The latest developments in the SWIP index were a combination of a continued downturn in the construction, mechanical engineering, domestic appliances and metalware sectors, only partly compensated by the continued growth in the automotive. The construction sector already entered recession in the third quarter of 2022 and saw its seventh consecutive quarterly drop (-2.3%, after -0.1% in the preceding quarter), and its recessionary trend is expected to continue throughout 2024. The positive trend in overall SWIP, which began after the pandemic, continued up to the fourth quarter of 2023, despite soaring energy prices impacting production costs, component shortages and lower output that starting to affect total production activity in steel-using sectors in the second half of 2022. The deterioration of the economic and industrial outlook in the EU – particularly due to high inflation and the subsequent interest rate hike by the European Central Bank (ECB) – had only a limited impact on steel-using sectors’ output up to the end of 2023. The construction sector, which accounts for 35% of steel consumption in the EU, was the only significant exception.
Ongoing economic uncertainty is set to continue taking its toll on growth in the upcoming quarters.
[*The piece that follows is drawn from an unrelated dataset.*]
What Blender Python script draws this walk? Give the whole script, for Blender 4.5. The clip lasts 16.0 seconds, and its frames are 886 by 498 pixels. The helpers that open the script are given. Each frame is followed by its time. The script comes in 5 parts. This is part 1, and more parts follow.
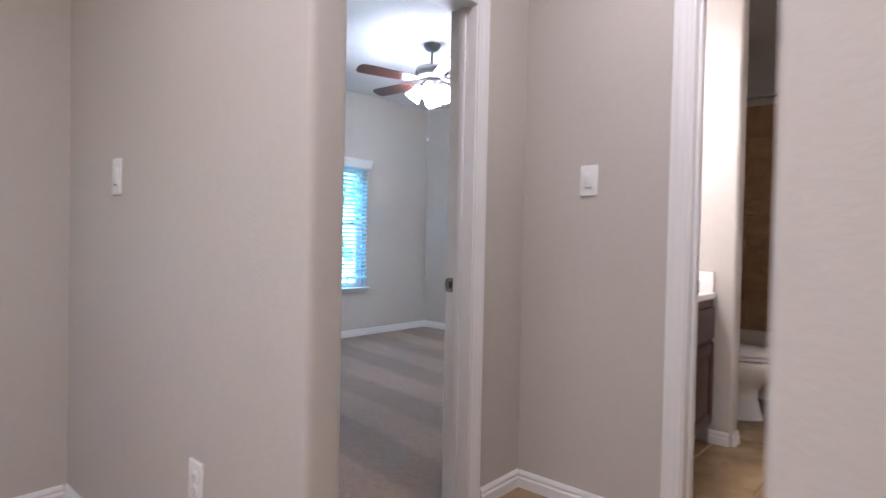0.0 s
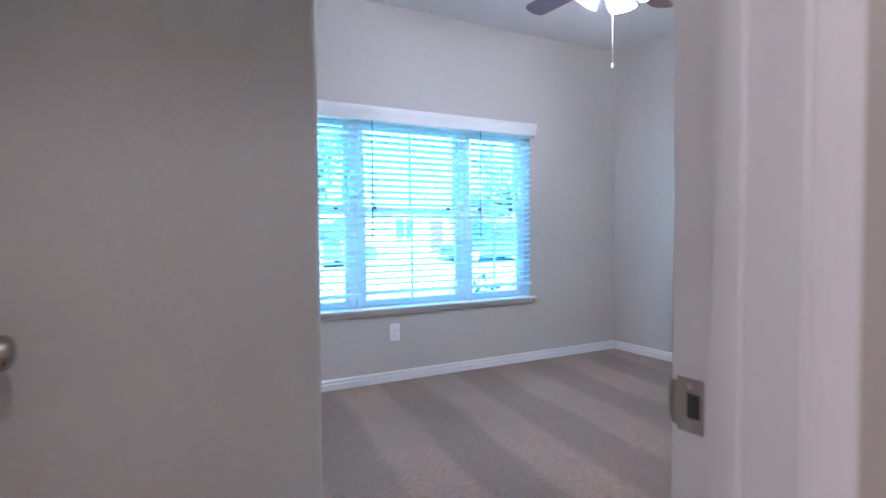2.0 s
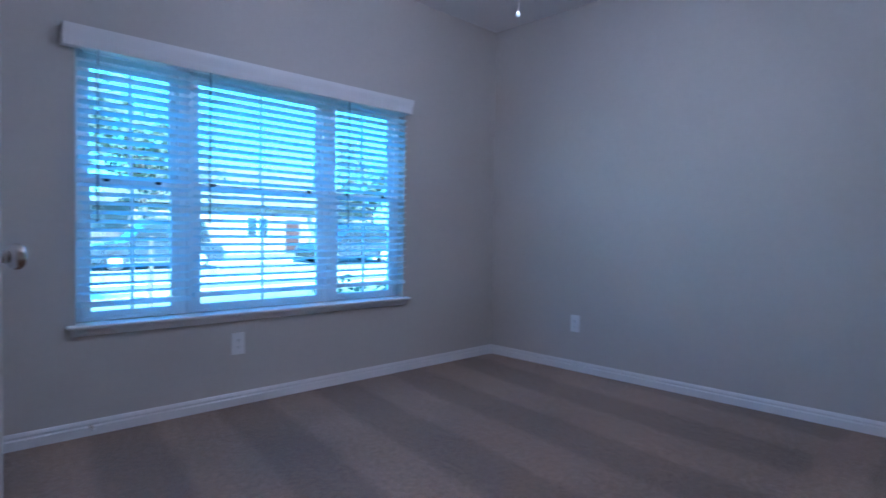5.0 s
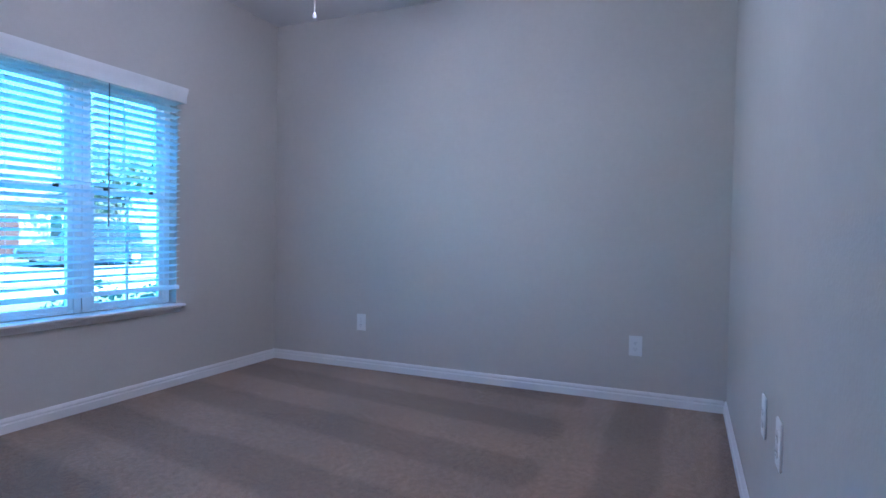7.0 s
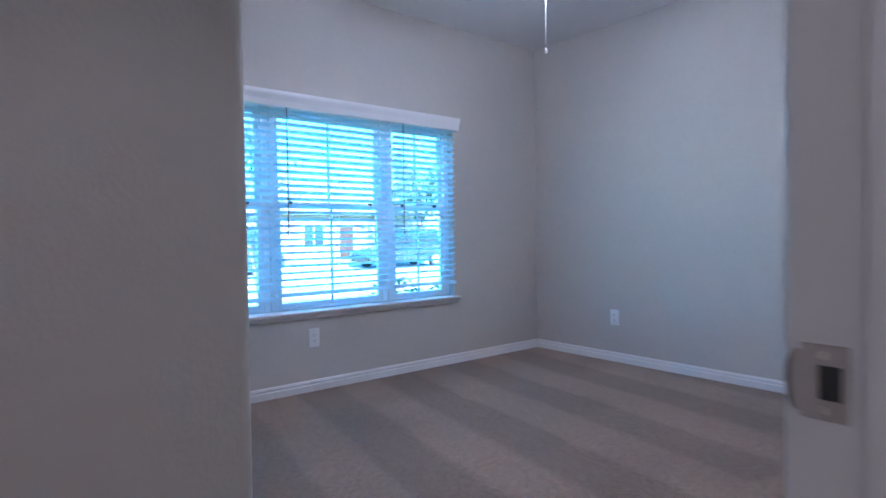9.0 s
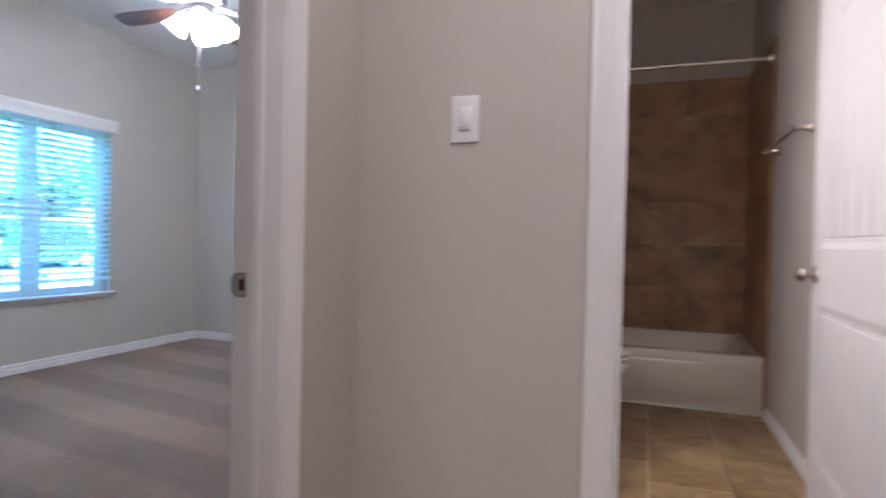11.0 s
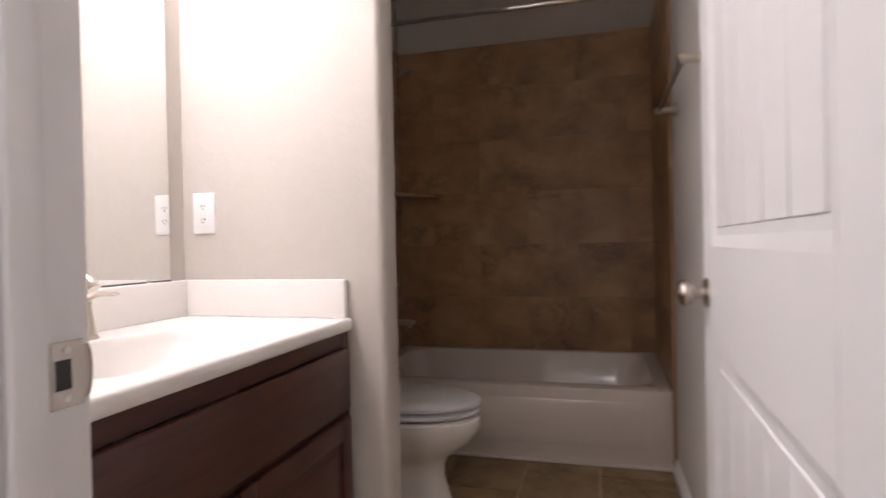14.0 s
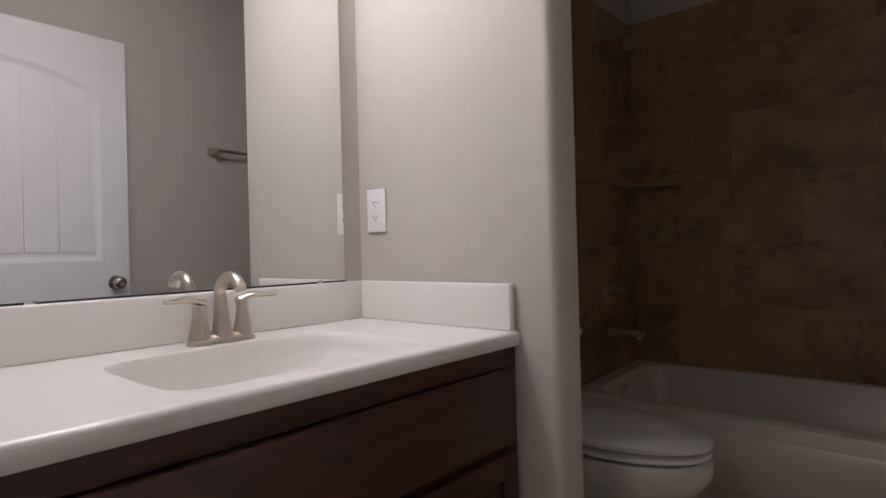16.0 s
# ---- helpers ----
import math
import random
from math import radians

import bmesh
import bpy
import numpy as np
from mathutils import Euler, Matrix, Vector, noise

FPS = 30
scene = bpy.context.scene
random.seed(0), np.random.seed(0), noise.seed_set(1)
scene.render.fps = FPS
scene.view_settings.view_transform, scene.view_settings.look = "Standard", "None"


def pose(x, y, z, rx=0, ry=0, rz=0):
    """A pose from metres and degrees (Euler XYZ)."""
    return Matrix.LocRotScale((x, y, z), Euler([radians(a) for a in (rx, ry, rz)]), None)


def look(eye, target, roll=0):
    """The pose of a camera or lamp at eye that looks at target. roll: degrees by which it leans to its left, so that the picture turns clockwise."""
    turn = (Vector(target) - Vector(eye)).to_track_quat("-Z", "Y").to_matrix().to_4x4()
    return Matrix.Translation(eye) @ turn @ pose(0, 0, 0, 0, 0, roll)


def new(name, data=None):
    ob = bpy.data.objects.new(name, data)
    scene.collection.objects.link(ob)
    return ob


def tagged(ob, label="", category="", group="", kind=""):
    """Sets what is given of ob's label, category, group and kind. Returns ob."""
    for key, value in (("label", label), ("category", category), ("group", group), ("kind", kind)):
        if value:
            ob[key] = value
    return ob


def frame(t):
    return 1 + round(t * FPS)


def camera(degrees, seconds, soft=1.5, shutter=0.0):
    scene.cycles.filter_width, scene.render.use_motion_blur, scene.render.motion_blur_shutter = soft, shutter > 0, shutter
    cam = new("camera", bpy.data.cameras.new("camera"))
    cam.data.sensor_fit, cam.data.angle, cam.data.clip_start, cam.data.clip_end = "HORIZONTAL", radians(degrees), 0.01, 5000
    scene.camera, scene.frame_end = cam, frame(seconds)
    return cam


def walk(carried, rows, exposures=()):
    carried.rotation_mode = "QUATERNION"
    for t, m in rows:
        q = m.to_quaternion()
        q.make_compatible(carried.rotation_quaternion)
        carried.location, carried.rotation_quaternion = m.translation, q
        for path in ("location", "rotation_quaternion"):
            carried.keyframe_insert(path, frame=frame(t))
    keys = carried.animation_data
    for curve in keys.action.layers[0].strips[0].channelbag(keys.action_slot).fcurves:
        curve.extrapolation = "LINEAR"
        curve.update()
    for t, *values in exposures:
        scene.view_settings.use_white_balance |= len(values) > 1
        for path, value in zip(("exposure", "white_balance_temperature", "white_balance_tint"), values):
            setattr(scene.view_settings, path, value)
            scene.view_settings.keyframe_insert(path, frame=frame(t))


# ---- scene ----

The year 2024 is expected to be characterised by unpredictability, stemming from energy price levels, continued weakness in steel demand, inflation and interest rate-driven economic challenges.
The ongoing economic uncertainty is set to continue affecting steel market growth from the demand side over the upcoming quarters:
1. Despite EU industry proving quite resilient throughout 2023, the outlook for 2024 remains dominated by a worsening combination of uncertainties in energy prices, weak demand, inflation above target levels, severe geopolitical tensions and economic challenges driven by high interest rates, despite initial monetary easing.
2. While output grew more than expected (+3.2%) in 2022, SWIP growth in 2023 slowed down, achieving a higher-than- estimated growth (+1.2% vs. +1.1%), albeit with wide differences among individual EU economies and industrial sectors.
3. In 2024, growth in steel-using sectors is projected to drop (-1.6%, previously set at -1%), due to the second recession in a row in the construction sector, persistent geopolitical tensions, and the lagged impact of high interest rates on the overall manufacturing sector. Moderate growth is expected to resume moderately (+2.3%) in 2025.